## EXERCISE REQUIREMENTS
Set down, exactly as they appear, the lines from the line holding "Continue the Blender" through the line holding "copy_thing(woods[k % 2], pose(-52", inclusive; output nothing outside that range.

## COLLECTED DATA
■ ■ ■ ■

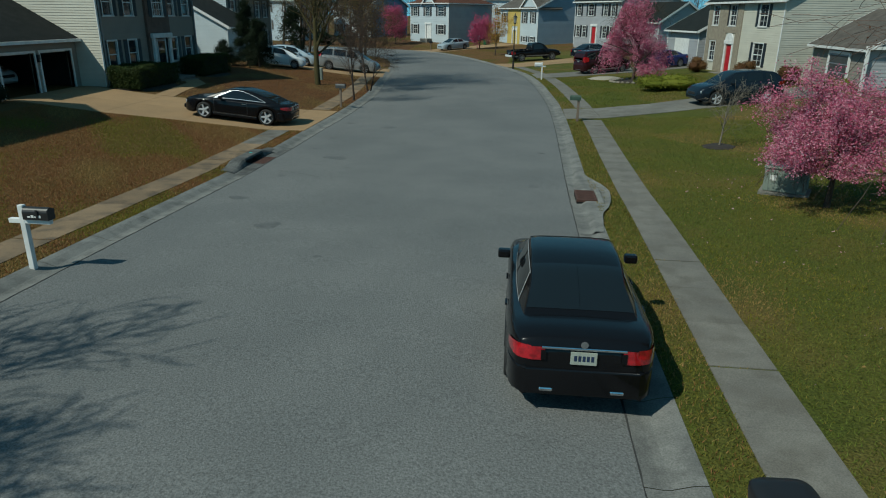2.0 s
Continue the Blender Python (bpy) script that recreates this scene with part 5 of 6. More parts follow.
for k in range(10):
    copy_thing(woods[k % 2], pose(-52 - wood_rng.uniform(0, 22), 26 + k * 8 + wood_rng.uniform(-3, 3), 1.0, 0, 0, wood_rng.uniform(0, 360)))

# ---- street furniture ----
M_BLACKPLASTIC = material("black_plastic_box", (0.014, 0.014, 0.015), None, 0.45, scale=6, dirt=0.15)
M_POST = material("weathered_post", (0.20, 0.15, 0.11), (0.14, 0.105, 0.08), 0.9, scale=6, fine=50, stretch=(1, 1, 0.2), dirt=0.3)
M_GREENBOX = material("green_paint", (0.05, 0.085, 0.06), None, 0.5, scale=6, dirt=0.15)
M_GREYBOX = material("grey_metal_box", (0.085, 0.09, 0.09), None, 0.45, 0.3, scale=6, dirt=0.15)
M_RUST = material("rusty_iron", (0.105, 0.048, 0.034), (0.07, 0.034, 0.026), 0.85, 0.2, scale=9, fine=60, dirt=0.4, piece=0.1)
M_IRON = material("dark_cast_iron", (0.10, 0.105, 0.105), (0.075, 0.078, 0.08), 0.6, 0.5, scale=9, fine=60, dirt=0.3)
# near-black painted in as the shade of drain pits; also the lid seam
M_VOID = material("deep_shade", (0.006, 0.006, 0.006), None, 0.95)
M_REDFLAG = material("red_flag", (0.5, 0.012, 0.03), None, 0.4, scale=6, dirt=0.05)
M_YELLOWPAINT = material("worn_yellow_paint", (0.48, 0.27, 0.02), (0.36, 0.22, 0.04), 0.8, scale=5, fine=40, third=(0.19, 0.18, 0.15), third_size=4.5, dirt=0.35)
M_WHITEPAINT = material("worn_white_paint", (0.55, 0.55, 0.52), (0.48, 0.48, 0.45), 0.8, scale=4, fine=40, dirt=0.15)
M_TAR = material("dark_joint", (0.035, 0.035, 0.035), (0.055, 0.053, 0.05), 0.9, scale=4, fine=40, dirt=0.4)
M_OLDROAD = material("old_cracked_asphalt", (0.125, 0.135, 0.135), (0.155, 0.162, 0.16), 0.9, scale=0.9, fine=38, bump=0.006, bump_size=70, dirt=0.45, spec=0.3, third=(0.10, 0.108, 0.108), third_size=0.7)
M_STAIN = material("oil_stain", (0.095, 0.099, 0.098), (0.135, 0.138, 0.137), 0.8, scale=4, fine=40, dirt=0.4)
M_GREENBIN = material("green_plastic", (0.015, 0.10, 0.035), None, 0.5, scale=6, dirt=0.1)
M_TEAL = material("teal_paint_spot", (0.03, 0.42, 0.42), None, 0.6, scale=20)


def box_shell(w, l, h, n=10):
    """A letter box: flat floor, rounded top; runs along x from 0 to l."""
    pts = [(-w / 2, 0), (w / 2, 0), (w / 2, h * 0.55)] + [(w / 2 * math.cos(a * math.pi / n), h * 0.55 + h * 0.45 * math.sin(a * math.pi / n)) for a in range(1, n)] + [(-w / 2, h * 0.55)]
    return prism(pts, 0, l, "x")


def mailbox(x, y, yaw, label, post_mat, box_mat, height=1.05, cross=True, z=None, flag=True, script=False, thin=0.1, reach=-0.24):
    """A letter box on a post; the box points along its local x, towards the road."""
    v = thing("mailbox", pose(x, y, (ground_at(x, y) if z is None else z), 0, 0, yaw), label, "mailbox", "mailboxes")
    post = part("post", box(-thin / 2, thin / 2, -thin / 2, thin / 2, -0.2, height + (0.26 if cross else 0), bevel=0.008), post_mat, v)
    if cross:
        part("arm", box(-0.28, 0.55, -thin / 2 + 0.005, thin / 2 - 0.005, height - 0.09, height - 0.002, bevel=0.006), post_mat, v)
    x0 = 0.06 if cross else reach
    shell = part("box", box_shell(0.19, 0.50, 0.23), box_mat, v, m=pose(x0, 0, height))
    part("door", box(x0 + 0.50, x0 + 0.515, -0.1, 0.1, height - 0.005, height + 0.2, bevel=0.005), box_mat, v)
    if flag:
        part("flag", box(x0 + 0.28, x0 + 0.32, -0.115, -0.1, height + 0.05, height + 0.2), M_REDFLAG if box_mat is not M_BLACKPLASTIC else M_BLACKPLASTIC, v)
    if script:
        for k in range(4):
            part("lettering_bar", box(x0 + 0.10 + k * 0.07, x0 + 0.155 + k * 0.07, -0.099, -0.0955, height + 0.045, height + 0.075 + 0.02 * (k % 2)), M_WHITE, v)
    return v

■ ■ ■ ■

## CORRECT OUTPUT
Continue the Blender Python (bpy) script that recreates this scene with part 5 of 6. More parts follow.
for k in range(10):
    copy_thing(woods[k % 2], pose(-52 - wood_rng.uniform(0, 22), 26 + k * 8 + wood_rng.uniform(-3, 3), 1.0, 0, 0, wood_rng.uniform(0, 360)))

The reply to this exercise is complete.